Hearing aids had been around a long time, but in the school environment they were found to be counter-effective since all background noises were amplified. The study found that there were some basic nontechnical measures that teachers and administrators could take to improve acoustical conditions in classrooms. These included adding carpets or rugs, putting rubber tips on chair legs or using cushions in place of chairs. Other suggestions include putting drapes on windows and walls, using cork board on walls for bulletin boards to reduce reflective surfaces, using bookshelves as room dividers to create quiet classroom spaces, landscaping with trees and bushes to reduce outside noise, closing doors to hallways, using acoustic ceiling tiles and making sure lighting is adequate.

These common sense measures are all helpful in reducing unwanted noise, but don't address the fundamental need for increasing hearing capacity. High-tech was needed to solve that issue.

"What happened as a result of the MARRS study, is they took the single speaker on the desk and applied it to the entire room," Dobson explains. "Therefore, all the students could better hear the teacher's voice. This made a tremendous impact, and was promoted through the schools to make a big acoustic difference for all students, especially special needs."
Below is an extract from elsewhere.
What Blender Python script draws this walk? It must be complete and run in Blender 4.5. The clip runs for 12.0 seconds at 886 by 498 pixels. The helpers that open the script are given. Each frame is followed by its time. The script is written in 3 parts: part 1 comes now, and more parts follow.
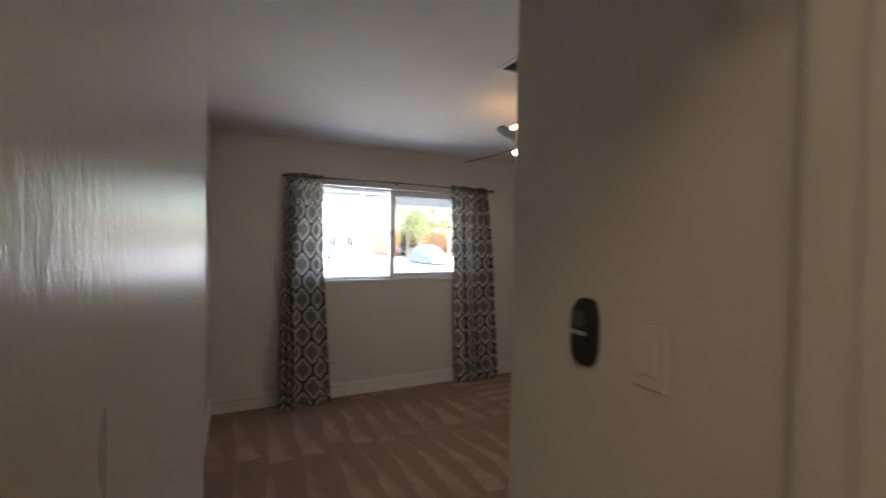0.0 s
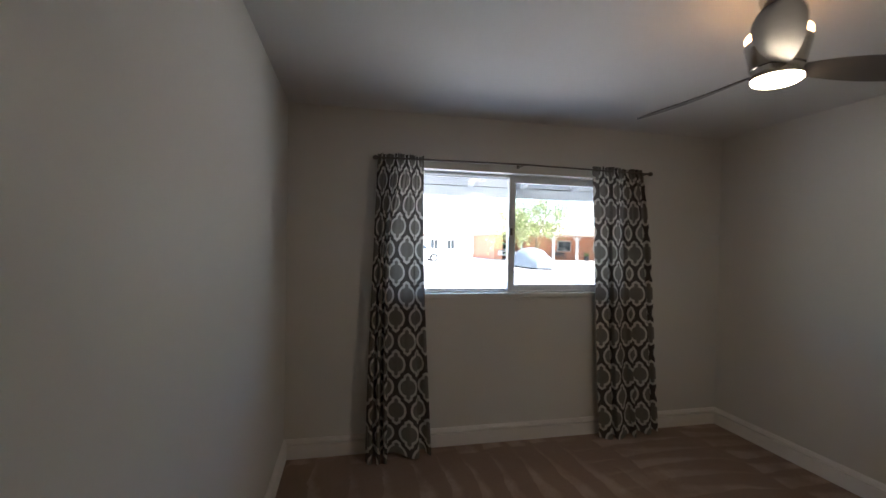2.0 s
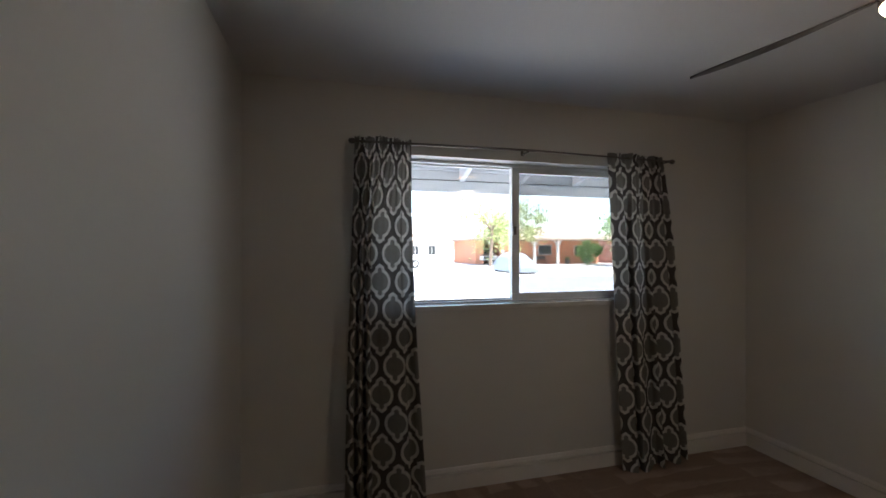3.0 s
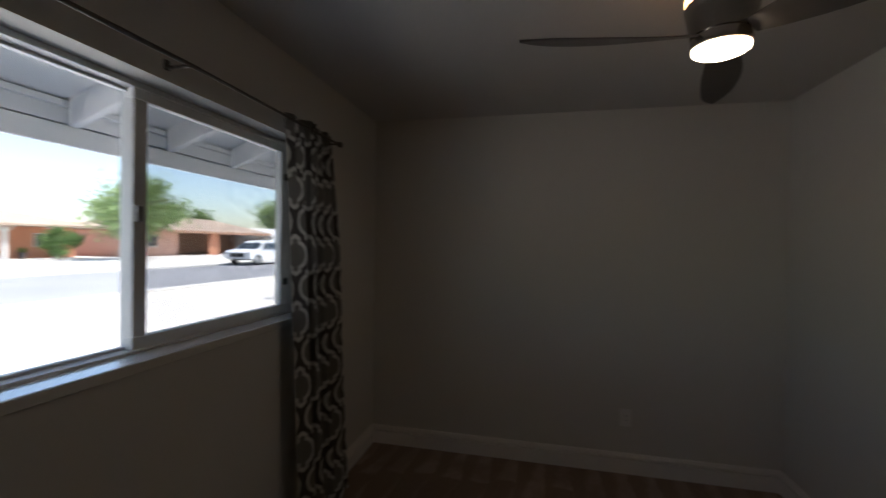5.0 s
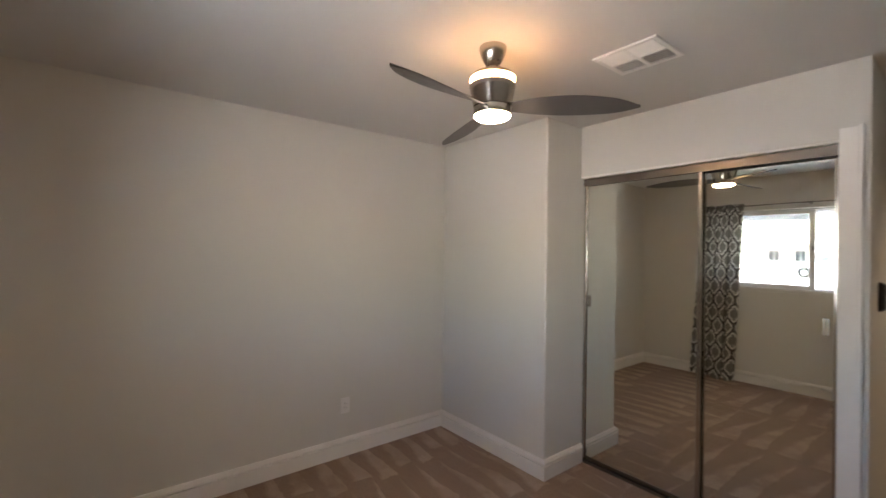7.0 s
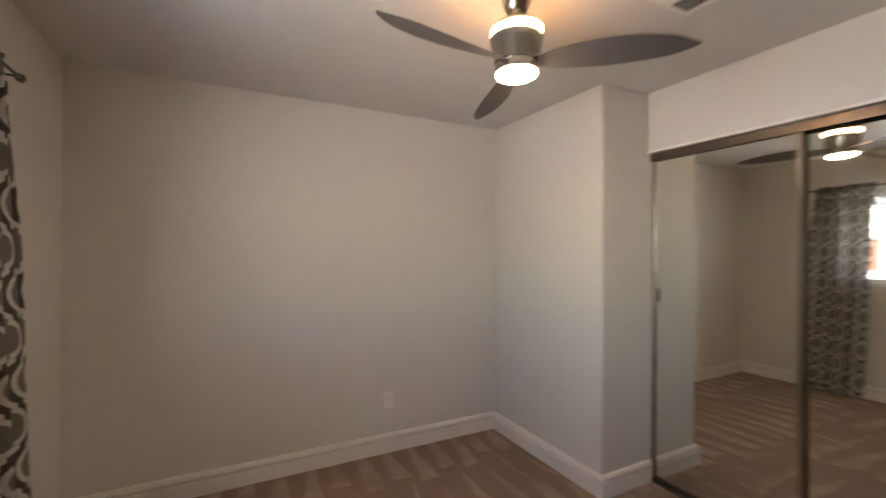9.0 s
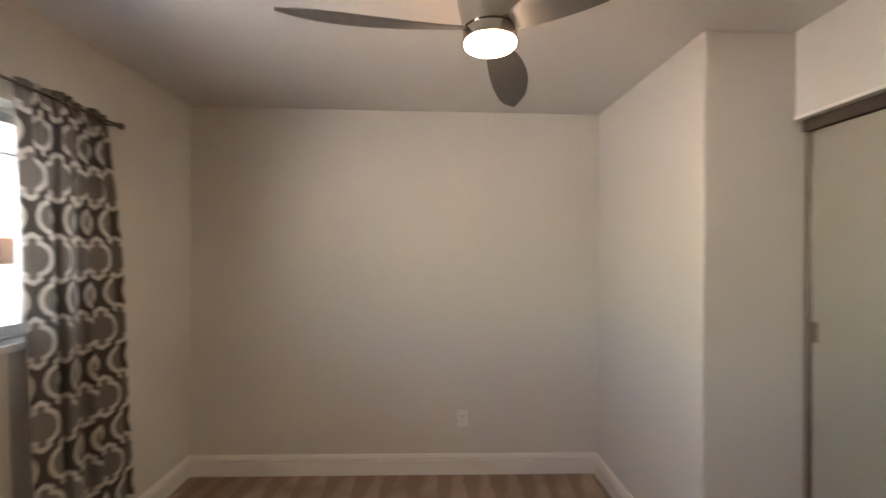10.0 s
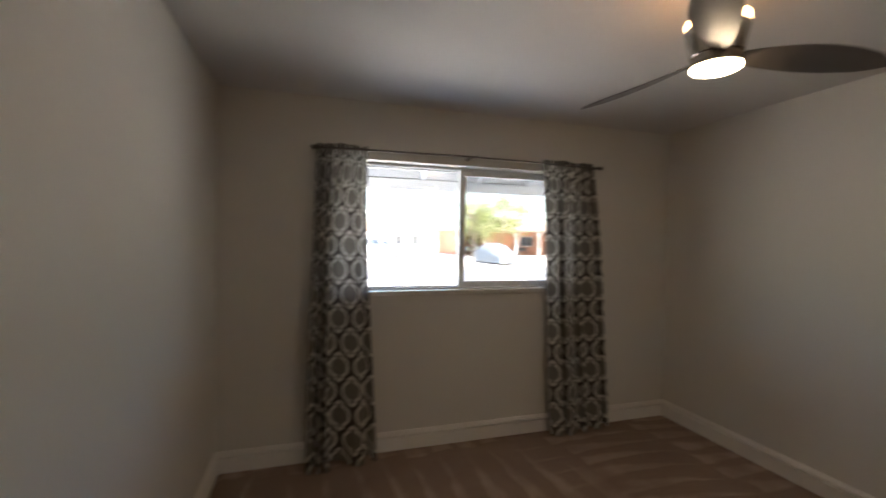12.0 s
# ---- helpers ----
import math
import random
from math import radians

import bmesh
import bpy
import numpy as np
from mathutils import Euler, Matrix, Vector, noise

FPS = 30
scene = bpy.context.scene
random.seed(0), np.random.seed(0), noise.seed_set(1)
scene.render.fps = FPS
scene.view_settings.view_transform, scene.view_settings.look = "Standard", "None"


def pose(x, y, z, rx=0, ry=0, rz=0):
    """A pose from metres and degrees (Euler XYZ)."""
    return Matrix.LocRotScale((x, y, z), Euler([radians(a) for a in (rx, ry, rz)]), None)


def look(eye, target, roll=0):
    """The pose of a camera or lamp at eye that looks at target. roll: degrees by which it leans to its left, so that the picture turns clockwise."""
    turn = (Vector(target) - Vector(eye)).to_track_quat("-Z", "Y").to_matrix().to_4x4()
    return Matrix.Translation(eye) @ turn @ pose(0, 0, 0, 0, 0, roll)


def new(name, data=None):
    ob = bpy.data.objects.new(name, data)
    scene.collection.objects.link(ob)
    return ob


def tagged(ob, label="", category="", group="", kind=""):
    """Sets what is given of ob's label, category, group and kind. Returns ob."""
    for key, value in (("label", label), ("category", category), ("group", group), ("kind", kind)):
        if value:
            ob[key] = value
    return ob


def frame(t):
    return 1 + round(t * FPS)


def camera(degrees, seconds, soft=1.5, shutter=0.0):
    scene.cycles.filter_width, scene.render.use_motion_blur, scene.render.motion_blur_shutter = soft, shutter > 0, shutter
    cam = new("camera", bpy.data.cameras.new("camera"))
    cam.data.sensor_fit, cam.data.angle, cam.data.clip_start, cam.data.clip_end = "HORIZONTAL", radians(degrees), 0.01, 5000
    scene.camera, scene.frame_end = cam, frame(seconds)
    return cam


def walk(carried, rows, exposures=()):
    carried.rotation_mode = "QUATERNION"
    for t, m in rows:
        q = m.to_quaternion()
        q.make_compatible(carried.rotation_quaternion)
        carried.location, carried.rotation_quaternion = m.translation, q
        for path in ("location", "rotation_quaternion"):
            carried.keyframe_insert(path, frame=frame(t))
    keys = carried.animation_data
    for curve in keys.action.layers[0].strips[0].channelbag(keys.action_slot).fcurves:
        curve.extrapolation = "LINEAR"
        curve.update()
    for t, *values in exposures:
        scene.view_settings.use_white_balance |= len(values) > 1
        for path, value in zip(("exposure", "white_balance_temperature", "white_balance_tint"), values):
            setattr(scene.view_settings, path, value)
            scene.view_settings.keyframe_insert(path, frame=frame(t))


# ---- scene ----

But, continues Dobson, this wasn't as complete a solution as it might sound. The system was based on FM radio frequencies and the Federal Communications Commission only allows for so many of those frequencies. There were not enough to go around. Moreover, the frequency that is right for a student with normal hearing would not necessarily be right for a special needs student.
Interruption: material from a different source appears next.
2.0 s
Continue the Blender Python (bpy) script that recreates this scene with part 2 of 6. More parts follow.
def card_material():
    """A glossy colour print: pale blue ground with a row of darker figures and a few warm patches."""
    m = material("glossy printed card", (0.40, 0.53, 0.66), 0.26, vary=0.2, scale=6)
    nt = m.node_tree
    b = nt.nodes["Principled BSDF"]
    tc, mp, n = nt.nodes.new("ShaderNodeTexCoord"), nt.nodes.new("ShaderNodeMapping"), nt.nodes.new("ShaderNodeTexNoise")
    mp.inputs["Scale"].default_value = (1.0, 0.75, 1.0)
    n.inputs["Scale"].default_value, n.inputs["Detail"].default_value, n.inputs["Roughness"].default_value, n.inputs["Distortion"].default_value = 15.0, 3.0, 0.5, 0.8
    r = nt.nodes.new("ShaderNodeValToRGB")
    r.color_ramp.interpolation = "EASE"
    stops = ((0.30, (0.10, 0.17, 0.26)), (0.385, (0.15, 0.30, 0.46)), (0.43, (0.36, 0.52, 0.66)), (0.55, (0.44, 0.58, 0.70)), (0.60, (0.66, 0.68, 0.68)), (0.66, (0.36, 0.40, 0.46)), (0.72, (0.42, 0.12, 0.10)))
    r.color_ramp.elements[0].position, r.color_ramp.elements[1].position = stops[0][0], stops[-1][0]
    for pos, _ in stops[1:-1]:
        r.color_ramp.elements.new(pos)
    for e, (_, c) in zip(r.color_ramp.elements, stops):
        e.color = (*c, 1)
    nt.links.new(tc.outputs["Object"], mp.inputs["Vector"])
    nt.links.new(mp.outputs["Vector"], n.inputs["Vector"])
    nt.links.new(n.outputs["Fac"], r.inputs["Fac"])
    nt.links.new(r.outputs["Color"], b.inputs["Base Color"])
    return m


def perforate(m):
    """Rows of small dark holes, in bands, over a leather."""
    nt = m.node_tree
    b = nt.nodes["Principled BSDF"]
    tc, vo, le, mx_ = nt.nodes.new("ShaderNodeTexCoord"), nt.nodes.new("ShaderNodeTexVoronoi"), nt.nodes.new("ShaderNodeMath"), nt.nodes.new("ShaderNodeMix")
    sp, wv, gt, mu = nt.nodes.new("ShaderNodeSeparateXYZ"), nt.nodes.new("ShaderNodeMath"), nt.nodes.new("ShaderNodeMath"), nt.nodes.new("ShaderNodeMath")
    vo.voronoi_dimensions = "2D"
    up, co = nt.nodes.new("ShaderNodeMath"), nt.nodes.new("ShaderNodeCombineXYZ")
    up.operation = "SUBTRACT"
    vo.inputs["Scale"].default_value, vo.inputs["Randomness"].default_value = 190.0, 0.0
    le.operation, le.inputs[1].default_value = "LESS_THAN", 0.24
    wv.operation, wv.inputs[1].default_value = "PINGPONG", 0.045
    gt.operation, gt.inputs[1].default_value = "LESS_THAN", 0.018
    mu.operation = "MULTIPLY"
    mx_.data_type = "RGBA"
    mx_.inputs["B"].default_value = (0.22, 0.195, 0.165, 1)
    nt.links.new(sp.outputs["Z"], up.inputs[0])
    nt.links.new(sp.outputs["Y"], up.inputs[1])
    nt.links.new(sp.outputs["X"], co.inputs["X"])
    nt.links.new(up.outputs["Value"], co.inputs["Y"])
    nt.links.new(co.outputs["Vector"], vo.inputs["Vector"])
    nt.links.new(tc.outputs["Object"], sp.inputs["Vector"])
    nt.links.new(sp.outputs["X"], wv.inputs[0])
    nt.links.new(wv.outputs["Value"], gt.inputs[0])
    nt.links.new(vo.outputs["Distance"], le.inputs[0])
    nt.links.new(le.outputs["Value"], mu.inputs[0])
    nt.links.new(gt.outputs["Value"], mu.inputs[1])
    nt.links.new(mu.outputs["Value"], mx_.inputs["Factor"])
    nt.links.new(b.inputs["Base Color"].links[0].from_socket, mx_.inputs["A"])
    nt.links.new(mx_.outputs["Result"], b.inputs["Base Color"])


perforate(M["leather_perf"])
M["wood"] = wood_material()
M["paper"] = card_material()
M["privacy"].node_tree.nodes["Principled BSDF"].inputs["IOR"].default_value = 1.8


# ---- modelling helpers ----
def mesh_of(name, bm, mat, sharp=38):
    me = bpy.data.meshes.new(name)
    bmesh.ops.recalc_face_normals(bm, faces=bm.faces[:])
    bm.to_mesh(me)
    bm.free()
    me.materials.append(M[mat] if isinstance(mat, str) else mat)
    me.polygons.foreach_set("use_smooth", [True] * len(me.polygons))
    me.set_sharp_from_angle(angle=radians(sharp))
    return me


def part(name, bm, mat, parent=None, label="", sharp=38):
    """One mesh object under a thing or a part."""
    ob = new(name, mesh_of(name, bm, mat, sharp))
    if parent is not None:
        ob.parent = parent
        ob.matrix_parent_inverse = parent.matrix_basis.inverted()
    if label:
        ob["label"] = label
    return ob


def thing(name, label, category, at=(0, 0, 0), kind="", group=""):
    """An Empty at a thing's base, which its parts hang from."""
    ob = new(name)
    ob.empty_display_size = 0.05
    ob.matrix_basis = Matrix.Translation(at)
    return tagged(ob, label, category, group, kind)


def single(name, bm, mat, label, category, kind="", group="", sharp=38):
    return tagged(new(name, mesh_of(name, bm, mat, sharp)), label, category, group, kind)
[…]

The breakthrough came in 1998, when researchers replaced radio frequencies with light frequencies, through the innovative use of infrared technology. "We invented the concept," says Dobson. It was patented and came to market in 1999. Now, explains Dobson, there is no interference between classrooms, and a student can easily adjust his or her device to get the appropriate auditory response to meet the student’s needs.

"The year 1999 was the turning point," continues Dobson. "For instance, now the Ohio Schools Facilities Commission requires this type of device in every classroom."

While Audio Enhancement created the infrared sound transmission system, it's not surprising that many other manufacturers have since created their own variations and added their own enhancements. One example is Extron Electronics. Mike Andrews, director of marketing communications, says that the path his company has taken is reconciling what has been the two disparate strands of improved audio and video.

In terms of its audio offering, Andrews refers to what he calls a "sound field," which means the system is designed to slightly amplify the teacher's voice using a microphone, audio amplifier and speakers placed strategically throughout the room. Young, inexperienced learners do not develop the ability to adjust their hearing in noisy conditions until they are 13-15 years old. For children, the teacher's voice needs to be approximately 15 decibels louder than the background noise in the classroom for high speech intelligibility. This decibel difference is called the Signal-to-Noise Ration (SNR). Comparatively, adults only require an SNR of four to six decibels. Research also shows that, not surprisingly, English as a Second Language (ESL) learners need a greater SNR than those whose native language is English.

But, says Andrews, while sound improvement has been improving on one track, so too has the visual aspect, although in a way that has not always been harmonious with sound. For video images come in from many different sources, projectors, DVD players, computers, including the Internet, documentary cameras and so on. Sound might be soft background music that might accompany an undersea video, but many others, such as history segments, require a greater precision with language.

The Trost Amplification Study of Canby School District, in Canby, Ore., indicates that use of these types of systems resulted in 43 percent fewer elementary students referred to special education; 15 percent higher scores on the Standard Achievement Test, including reading, language, math, science and social studies subtests; 21 percent higher scores on Oregon's Technology Enhanced Student Achievement test and a 35 percent increase in literacy test scores.

Improved technology seems to often result in greater ease of use and lower cost. This is the niche that Epson America, is making for itself, says product manager, Heather Litus Johnston. "We visited a number of different schools across the country and saw there were a lot of elaborate systems, but many were complicated to install and use, so we went back to engineering to simplify things, and also bring the system down in terms of cost.

Oh, and what happened to the woman who started it all, Claudia Anderson?

"She retired in 2008 and sold her company to her kids," says Dobson.